Approfitta dell’incoscienza o della sicurezza che porta a non essere vigilanti verso se stessi e verso il mondo. Questa è una casa santa non per l’eccellenza delle nostre qualità ma per l’umiltà di servire Gesù, di sentirlo vicino, e di farci ispirare da lui le nostre azioni e i nostri pensieri. Qui non si evitano i “tempi duri” (Libro della Vita, 33, 5). La vera santità è gioia, perché «un santo triste è un triste santo». L’ascesi è uscire dalla mediocrità che ci involgarisce e ci imbruttisce, e ci aiuta a trovare quello che c’è di più bello in noi. Ascesi è scendere nel profondo di noi stessi. Non è perdere il vino, ma farci gustare quello buono, facendo quello che Lui ci dirà. L’uomo è così grande che solo Dio può riempirlo! Il grano è il seme buono del pane che Dio semina sempre, senza scandalizzarsi della nostra fragilità e del nostro peccato.
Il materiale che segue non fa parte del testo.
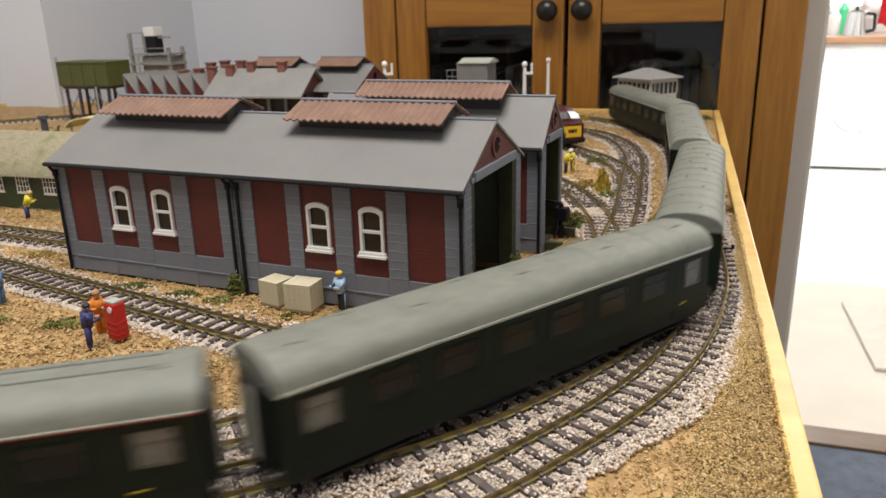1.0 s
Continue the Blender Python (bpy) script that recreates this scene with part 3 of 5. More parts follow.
# ---- engine sheds ----
def engine_shed(m, L, W, label, open_gable=True, panels=None, wins=None, ridge=0.0970, vent=(0.0222, 0.1190), joint=False, fine=True):
    """x runs back from the gable at 0 to -L, y from the front wall at 0 to the rear wall at W."""
    s = thing("engine_shed", m, label, "engine shed", "engine sheds")
    E = 0.0700
    slope = (ridge - E - 0.002) / (W / 2)
    panels = panels or [(-0.0110, -0.0319), (-0.0433, -0.0638), (-0.0747, -0.0950), (-0.1044, -0.1262)]
    wins = wins if wins is not None else [(-0.0453, -0.0594), (-0.0775, -0.0916)]
    for side in (0, 1):
        y0, y1 = (0.0012, 0.0030) if side == 0 else (W - 0.0030, W - 0.0012)
        f = 1 if side == 0 else -1
        yo = 0.0 if side == 0 else W                # outer face of pilasters
        ww = wins if side == 0 else []
        xs = sorted({-0.0012, -L + 0.0012, *[a for w in ww for a in w]})
        infill = []
        for a, b in zip(xs, xs[1:]):
            spans = ((0.0, 0.0315), (0.0555, E)) if any(abs(b - w[0]) < 1e-6 for w in ww) else ((0.0, E),)
            infill += [part("wall", obox(a, b, y0, y1, z0, z1), M_RED, s, "oxide red infill") for z0, z1 in spans]
        wall = infill[0]
        # pilasters, plinth and top band
        edges = [0.0] + [e for p in panels for e in p] + [-L]
        for k in range(0, len(edges), 2):
            b, a = edges[k], edges[k + 1]
            pil = part("pilaster", obox(a + 0.0001, b - 0.0001, *sorted((yo, yo + f * 0.0031)), 0.0, E, 0.0003), M_GREY, s, "grey painted pilaster")
            if fine and side == 0:
                for c in range(4, 14):
                    # Course lips in lighter grey, the highlight they catch painted in.
                    part("course", obox(a, b, *sorted((yo - f * 0.0002, yo + f * 0.001)), 0.0049 * c, 0.0049 * c + 0.00028), M_GREYEDGE, pil)
        part("plinth", obox(-L + 0.0002, -0.0002, *sorted((yo + f * 0.0003, yo + f * 0.0028)), 0.0, 0.0188, 0.0003), M_GREY, s, "grey plinth")
        part("top_band", obox(-L + 0.0002, -0.0002, *sorted((yo + f * 0.0003, yo + f * 0.0028)), 0.0670, E + 0.001), M_GREY, s)
        if fine and side == 0:
            part("plinth_mould", obox(-L + 0.0002, -0.0002, yo - 0.0003, yo + 0.001, 0.0088, 0.0098, 0.0002), M_GREY, s)
            for p in panels:
                for c in range(0, 24):
                    z = 0.0206 + c * 0.0019
                    if any(w[1] - 0.001 < p[0] and w[0] + 0.001 > p[1] for w in ww) and 0.030 < z < 0.058:
                        continue
                    part("brick_course", obox(p[1], p[0], 0.00106, 0.0013, z, z + 0.00176), M_RED, wall)
        for b, a in ww:
            w = part("window", obox(a - 0.0008, b + 0.0008, -0.0010, 0.0016, 0.0305, 0.0326, 0.0003), M_WHITE, s, "white painted window with sill")
            part("sill", obox(a - 0.0014, b + 0.0014, -0.0018, 0.0012, 0.0295, 0.0310, 0.0003), M_WHITE, w)
            for x0, x1 in ((a, a + 0.0017), (b - 0.0017, b)):
                part("frame", obox(x0, x1, -0.0004, 0.0026, 0.0320, 0.0545, 0.0002), M_WHITE, w)
            part("glazing_bar", obox(a + 0.001, b - 0.001, 0.0, 0.0024, 0.0428, 0.0443, 0.0002), M_WHITE, w)
            bm = bmesh.new()
            c, r = (a + b) / 2, (b - a) / 2
            arch = [(c + r * math.cos(t) * 1.02, 0.0538 + 0.0036 * math.sin(t)) for t in np.linspace(0, math.pi, 9)]
            inner = [(c + (r - 0.0017) * math.cos(t), 0.0524 + 0.0022 * math.sin(t)) for t in np.linspace(math.pi, 0, 9)]
            prism(bm, arch + inner, -0.0004, 0.0024, "y")
            part("arch", bm, M_WHITE, w)
            part("pane", obox(a + 0.0012, b - 0.0012, 0.0018, 0.0022, 0.0318, 0.0560), M_SHEDGLASS, w, "dark window glass")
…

Certi scandali ipocriti pensano di distinguere i buoni e i cattivi.

Non si raggiunge la gioia con le scorciatoie per evitare l’affronto delle difficoltà. In fondo, nell’idea di sradicare la zizzania c’è un’idea di purezza, di santità pigra, che non vuole fare i conti con il peccato e vincerlo con l’unica forza della fedeltà a Gesù, quella di vincere il male con il bene e di seminare sempre il buon seme. Vi ha detto Papa Francesco, e sono parole che ripeto perché sintesi efficace e attraente, che «in una cultura del provvisorio, vivete la fedeltà del “sempre, sempre, sempre” (Vita 1, 4); in un mondo senza speranza, mostrate la fecondità di un “cuore innamorato” (Poesia 5). E in una società con tanti idoli siate testimoni che “solo Dio basta” (Poesia 9).
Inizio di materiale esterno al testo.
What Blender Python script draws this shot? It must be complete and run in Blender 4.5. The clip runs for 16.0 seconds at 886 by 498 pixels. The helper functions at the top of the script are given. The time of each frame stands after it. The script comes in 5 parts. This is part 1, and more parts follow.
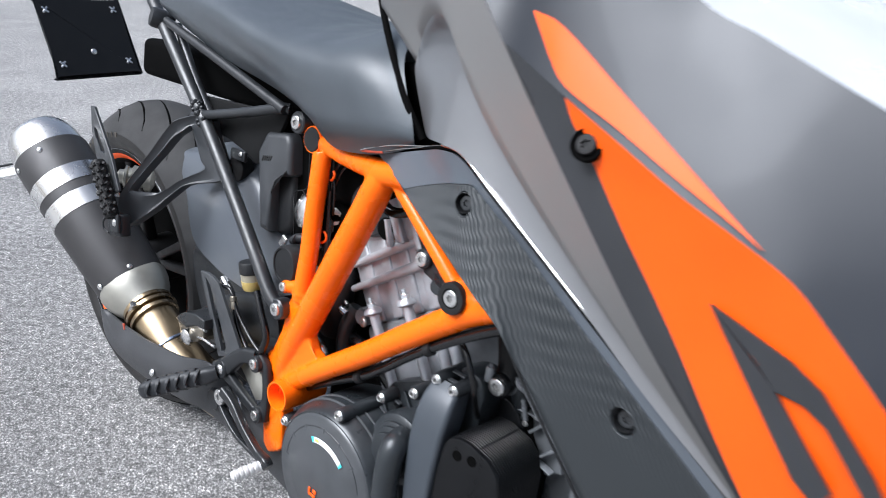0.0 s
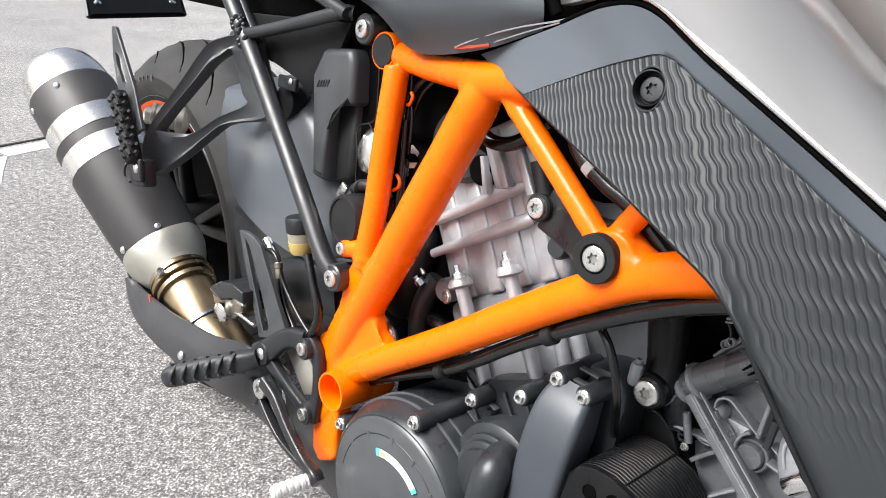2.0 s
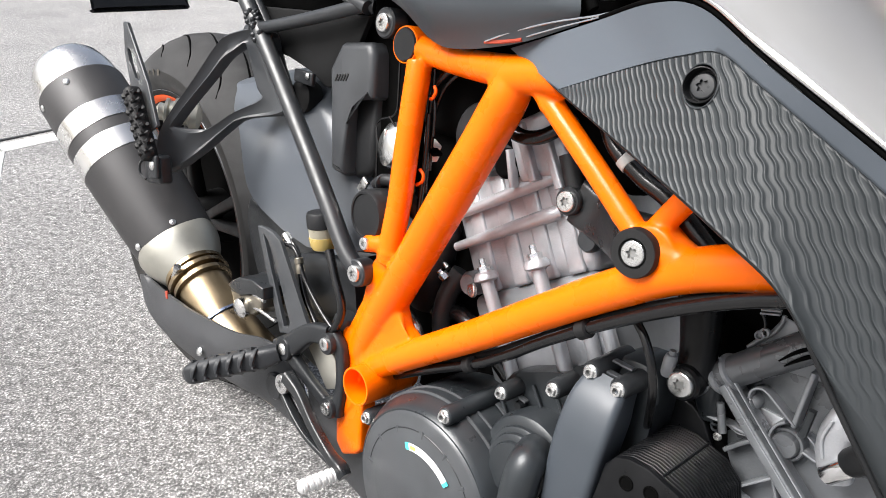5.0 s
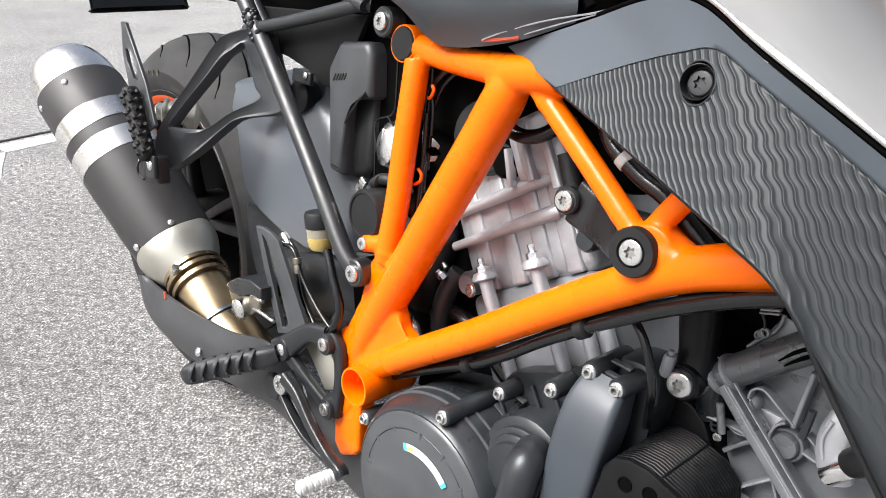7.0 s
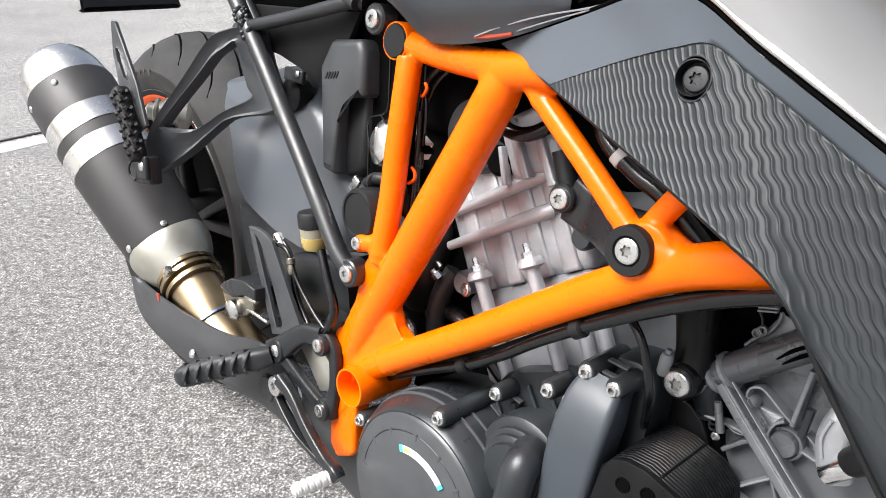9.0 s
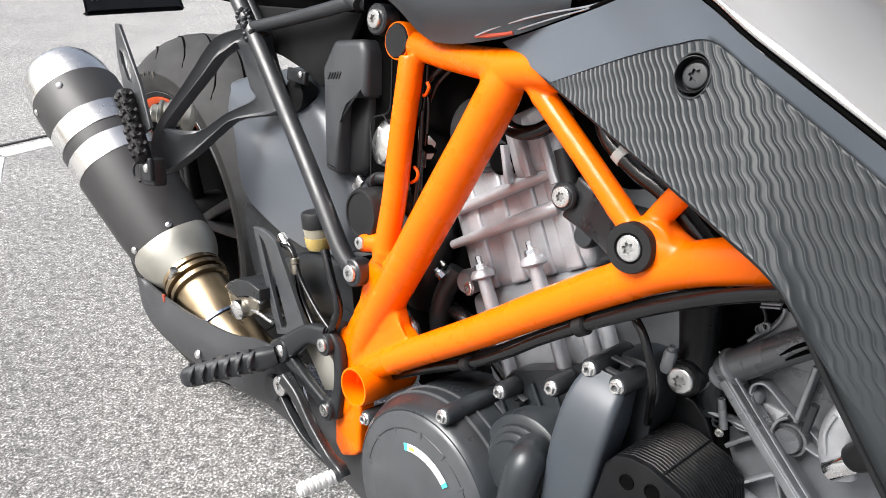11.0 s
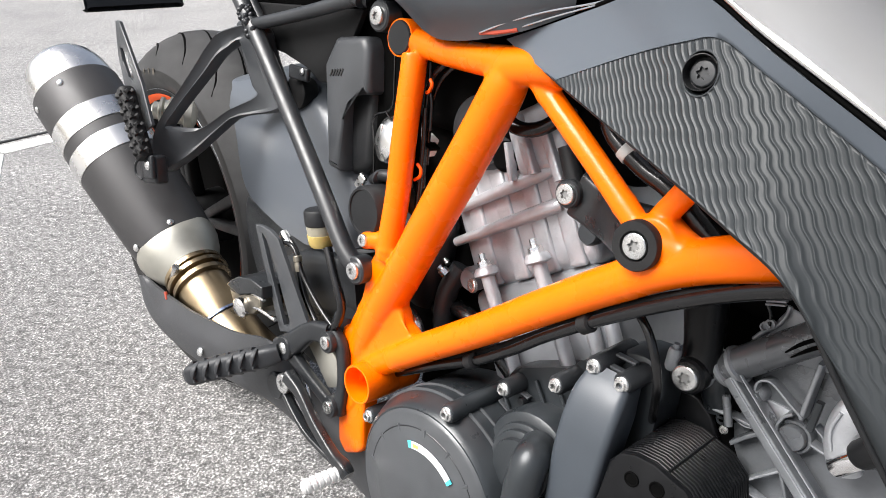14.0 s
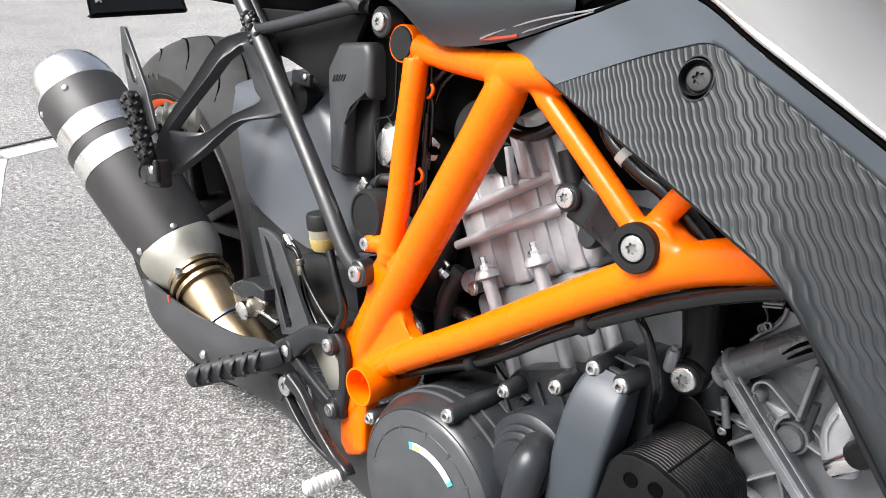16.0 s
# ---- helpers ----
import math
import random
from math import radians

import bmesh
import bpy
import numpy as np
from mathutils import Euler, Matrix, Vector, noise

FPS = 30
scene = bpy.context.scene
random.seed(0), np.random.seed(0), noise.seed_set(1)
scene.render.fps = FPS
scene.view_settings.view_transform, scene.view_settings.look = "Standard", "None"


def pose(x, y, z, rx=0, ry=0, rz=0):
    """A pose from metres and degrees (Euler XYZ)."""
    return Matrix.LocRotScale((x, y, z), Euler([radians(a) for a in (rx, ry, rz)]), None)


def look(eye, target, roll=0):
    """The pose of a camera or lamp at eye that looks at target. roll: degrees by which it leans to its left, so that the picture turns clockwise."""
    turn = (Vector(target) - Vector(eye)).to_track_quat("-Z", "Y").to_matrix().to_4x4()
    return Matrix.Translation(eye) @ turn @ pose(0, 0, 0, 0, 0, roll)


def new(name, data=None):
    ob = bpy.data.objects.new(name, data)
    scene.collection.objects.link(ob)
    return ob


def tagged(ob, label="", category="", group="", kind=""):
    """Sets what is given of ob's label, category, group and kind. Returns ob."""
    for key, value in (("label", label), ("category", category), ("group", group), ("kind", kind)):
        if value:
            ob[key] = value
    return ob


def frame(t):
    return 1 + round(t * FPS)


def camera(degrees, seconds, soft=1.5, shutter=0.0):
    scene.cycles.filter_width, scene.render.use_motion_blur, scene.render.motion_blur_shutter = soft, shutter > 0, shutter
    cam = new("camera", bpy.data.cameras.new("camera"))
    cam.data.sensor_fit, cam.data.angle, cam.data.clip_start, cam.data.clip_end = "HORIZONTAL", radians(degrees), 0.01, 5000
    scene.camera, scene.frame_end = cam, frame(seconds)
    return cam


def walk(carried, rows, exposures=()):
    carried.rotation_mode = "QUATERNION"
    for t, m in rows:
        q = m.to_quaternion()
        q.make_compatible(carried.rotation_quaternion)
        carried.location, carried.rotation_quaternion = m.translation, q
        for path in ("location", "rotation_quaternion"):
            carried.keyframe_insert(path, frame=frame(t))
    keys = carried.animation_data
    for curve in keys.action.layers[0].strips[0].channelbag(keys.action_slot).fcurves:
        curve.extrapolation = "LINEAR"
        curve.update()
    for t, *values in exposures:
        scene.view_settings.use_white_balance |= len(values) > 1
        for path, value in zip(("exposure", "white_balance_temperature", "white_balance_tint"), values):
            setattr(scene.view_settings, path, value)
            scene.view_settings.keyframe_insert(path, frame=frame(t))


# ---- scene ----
cam = camera(64.5, 16.0, 0.9, 0.3)
PATH = [
    (0, (0.023, 0.075, 0.926), (-0.024, 1.908, 0.126), 3.1),
    (0.5, (-0.018, 0.204, 0.864), (-0.154, 2.05, 0.106), 2.7),
    (1, (-0.013, 0.242, 0.828), (-0.205, 2.066, 0.031), 2.5),
    (1.5, (-0.027, 0.248, 0.813), (-0.254, 2.053, -0.018), 1.8),
    (2, (-0.031, 0.255, 0.806), (-0.228, 2.063, -0.027), 2.3),
    (2.5, (-0.028, 0.26, 0.804), (-0.158, 2.079, -0.016), 2.8),
    (3, (-0.02, 0.268, 0.801), (-0.084, 2.089, -0.024), 3.2),
    (3.5, (-0.02, 0.276, 0.8), (-0.004, 2.087, -0.048), 4.0),
    (4, (-0.037, 0.274, 0.81), (-0.022, 2.072, -0.066), 3.1),
    (4.5, (-0.055, 0.264, 0.813), (-0.168, 2.057, -0.066), 2.1),
    (5, (-0.058, 0.254, 0.811), (-0.237, 2.048, -0.055), 1.6),
    (7.5, (-0.055, 0.257, 0.809), (-0.241, 2.051, -0.055), 1.4),
    (8, (-0.056, 0.257, 0.809), (-0.245, 2.05, -0.057), 1.2),
    (8.5, (-0.054, 0.259, 0.809), (-0.239, 2.052, -0.058), 1.2),
    (9, (-0.054, 0.263, 0.808), (-0.228, 2.055, -0.063), 1.1),
    (11.5, (-0.052, 0.261, 0.808), (-0.243, 2.051, -0.064), 0.4),
    (12, (-0.054, 0.262, 0.809), (-0.246, 2.051, -0.066), 0.4),
    (12.5, (-0.058, 0.264, 0.807), (-0.246, 2.053, -0.066), 0.6),
    (13, (-0.059, 0.265, 0.807), (-0.247, 2.052, -0.07), 0.5),
    (13.5, (-0.058, 0.262, 0.807), (-0.246, 2.049, -0.072), 0.5),
    (14, (-0.056, 0.262, 0.809), (-0.241, 2.047, -0.073), 0.4),
    (14.5, (-0.054, 0.258, 0.808), (-0.238, 2.046, -0.069), 0.7),
    (15, (-0.052, 0.256, 0.809), (-0.24, 2.046, -0.063), 0.5),
    (15.5, (-0.054, 0.254, 0.809), (-0.241, 2.046, -0.06), 0.3),
    (16, (-0.055, 0.256, 0.81), (-0.245, 2.048, -0.059), 0.4),
]
walk(cam, [(t, look(eye, target, roll)) for t, eye, target, roll in PATH],
     [(0.0, 0.78, 5900, 10), (0.5, 1.05, 6150, 10), (1.0, 1.06, 6350, 10), (2.0, 1.14, 6500, 10), (3.0, 1.08, 6500, 10), (4.0, 1.0, 6500, 10), (5.0, 1.15, 6500, 10), (16.0, 1.15, 6500, 10)])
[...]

Oggi Teresa ci dice: prega di più per capire bene che cosa succede attorno a te e così agire meglio. La preghiera vince il pessimismo e genera buone iniziative (cfr. Settime Mansioni 4, 6). È questo il realismo teresiano, che esige opere invece di emozioni e amore invece di sogni; il realismo dell’amore umile di fronte a un ascetismo affannoso!». Insomma, è dalla preghiera che nasce l’azione, dal silenzio le parole che esprimono il cuore e comunicano al cuore. Santa Teresa sapeva che né la preghiera né la missione si possono sostenere senza un’autentica vita comunitaria. Perciò il fondamento che pose nei suoi monasteri fu la fraternità: «Qui tutte devono amarsi, volersi bene e aiutarsi reciprocamente» (ibid. 4, 7). E fu molto attenta ad ammonire le sue religiose circa il pericolo dell’autoreferenzialità nella vita fraterna. Incontro con Dio paziente, che ci aiuta a vincere le nostre contraddizioni perché fedeli al suo amore.

Santa Teresa si interrogava: «Che vuoi da me, Signore? Sono Tua perché mi hai creata, Tua perché mi hai riscattata, Tua perché mi hai sopportata, Tua perché mi hai chiamata, Tua perché mi hai aspettata, Tua perché non sono andata perduta. Che vuoi da me, Signore?». Ecco la domanda dei cristiani, domanda di amore che chiede amore perché il mondo ha bisogno di amore e noi troviamo il nostro solo donandolo e aprendoci, personalmente, a quello con cui Dio non smette di raggiungerci.

Ecco perché per voi e per gli anni che abbiamo di fronte, chiedo al Signore la benedizione e di accrescere la nostra poca fede per cantare anche noi la sua sapienza:

«Nulla ti turbi, nulla ti spaventi. Tutto passa, solo Dio non cambia. La pazienza ottiene tutto. Chi ha Dio non manca di nulla: solo Dio basta! Il tuo desiderio sia vedere Dio, il tuo timore, perderlo, il tuo dolore, non possederlo, la tua gioia sia ciò che può portarti verso di Lui e vivrai in una grande pace». Sia così per voi e per noi.